More than just a dictionary: unlocking the content of a historical dictionary while adapting it for dynamic electronic presentation
Twenty years ago, Oxford University Press published A Dictionary of South African English on Historical Principles (DSAEHist), the culmination of more than 25 years of research by the Dictionary Unit for South African English at Rhodes University in South Africa. A work of significant linguistic and cultural scholarship, the dictionary gained added importance because of its gestation during the period of South Africa’s transition to a democratic society.
In 2014, as a first step towards bringing this unique record of the development of English in South Africa into the digital era, the Dictionary Unit launched a pilot online version of the DSAEHist. But like many of its kind, the online dictionary is, at present, largely an on-screen replication of the print edition.
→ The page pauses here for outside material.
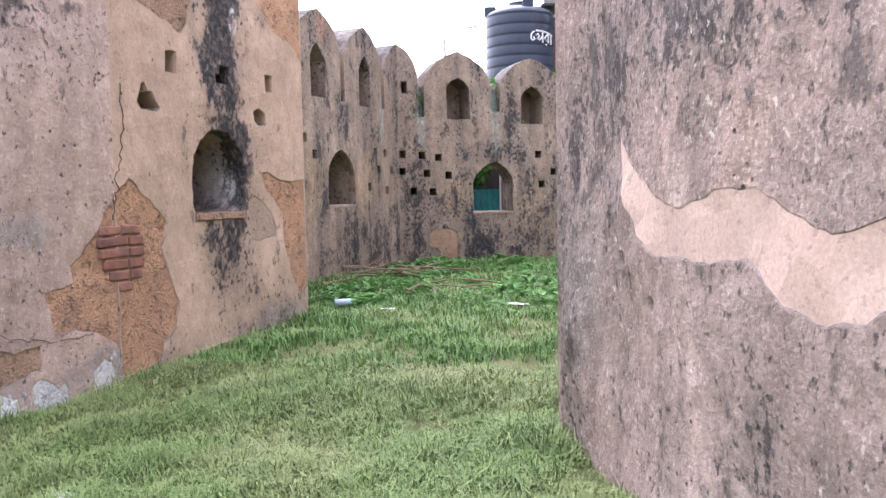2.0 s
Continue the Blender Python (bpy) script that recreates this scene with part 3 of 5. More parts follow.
def torn(corners, seed, amount=0.022, step=0.045):
    """A broken edge through some corners: cut fine and made uneven."""
    out = []
    for (s0, z0), (s1, z1) in zip(corners, corners[1:] + corners[:1]):
        n = max(1, int(math.dist((s0, z0), (s1, z1)) / step))
        for k in range(n):
            q, z = s0 + (s1 - s0) * k / n, z0 + (z1 - z0) * k / n
            out.append((q + amount * (noise.noise((q * 7, z * 7, seed)) + 0.5 * noise.noise((q * 22, z * 22, seed))), z + amount * (noise.noise((q * 7, z * 7, seed + 5)) + 0.5 * noise.noise((q * 22, z * 22, seed + 5)))))
    return out


def bared(corners, mat, seed, depth=0.009):
    return (torn(corners, seed), depth, mat)


OUT = THICK + 1
DEEP = 0.42


def sq(points, depth=0.45, w=0.125, h=0.13):
    return [(square(s, z, w, h), depth, None) for s, z in points]


def length_of(P, Q):
    return math.dist(P, Q)


# west face, seen to the side on entering
LA = length_of(VA, V0)
wall_west = build_wall("wall_west", VA, V0,
    battlements(LA, [(0.46, 0.56, 3.09), (1.97, 2.10, 2.96), (3.41, 3.54, 2.95)], [(1.28, 4.34), (2.80, 4.30)], 4.36, 4.20),
    [(pointed(1.485, 2.345, 1.215, 1.70, 2.153, 1.916), 0.67, None), (keel(1.05, 1.485, 2.965, 3.56, 3.81), 0.55, None), (keel(2.58, 2.97, 2.945, 3.55, 3.80), 0.55, None),
     (square(0.10, 3.45, 0.11, 0.22), 0.4, None)]
    + sq([(0.806, 2.30), (1.082, 2.046), (0.658, 1.86), (0.25, 2.22), (0.16, 1.72), (3.14, 2.15), (3.526, 2.143), (3.25, 1.834), (3.76, 1.838), (2.915, 1.525), (3.57, 1.458)]),
    M_WEST, "weathered brown plastered fort wall with pointed merlons", 45, 48, seed=2)
# north-west face
L1 = length_of(V0, V1)
wall_northwest = build_wall("wall_northwest", V0, V1,
    battlements(L1, [(0.40, 0.53, 2.84), (1.87, 2.08, 2.95), (3.39, 3.51, 3.05)], [(1.205, 4.10), (2.71, 4.02)], 4.20, 3.97),
    [(pointed(1.492, 2.325, 0.988, 1.55, 1.985, 1.945), OUT, 0.15), (keel(0.975, 1.445, 2.805, 3.415, 3.606), 0.66, None), (keel(2.525, 2.965, 2.725, 3.265, 3.454), 0.66, None),
     (square(0.13, 3.40, 0.11, 0.21), 0.4, None), (square(3.99, 3.248, 0.11, 0.19), 0.4, None)]
    + sq([(0.06, 1.811), (0.456, 2.109), (0.784, 2.069), (0.551, 1.765), (0.988, 1.726), (0.282, 1.425), (0.665, 1.408), (2.877, 2.117), (3.212, 1.767), (2.95, 1.521), (3.781, 1.497), (3.527, 1.276)])
    + [(square(0.07, 2.135), 0.3, None)] + sq([(3.93, 1.85)], 0.05, 0.20, 0.06)
    + [bared([(0.56, 0.59), (0.71, 0.70), (1.08, 0.65), (1.17, 0.50), (1.14, 0.28), (1.18, 0.06), (0.85, 0.04), (0.78, 0.31), (0.6, 0.37)], M_BARE_DULL, 1)],
    M_NORTHWEST, "weathered brown plastered fort wall with pointed merlons", 48, 39, seed=3)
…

However, in collaboration with Professor Uli Heid at the University of Hildesheim, work has begun on adapting the dictionary text to support publication on multiple electronic platforms, and, in the process, to review the overall dictionary design.
This presentation will briefly contextualise the dictionary and its importance to contemporary South Africa, before outlining some of the early steps being taken to enhance its accessibility and adaptability to a broad range of online users.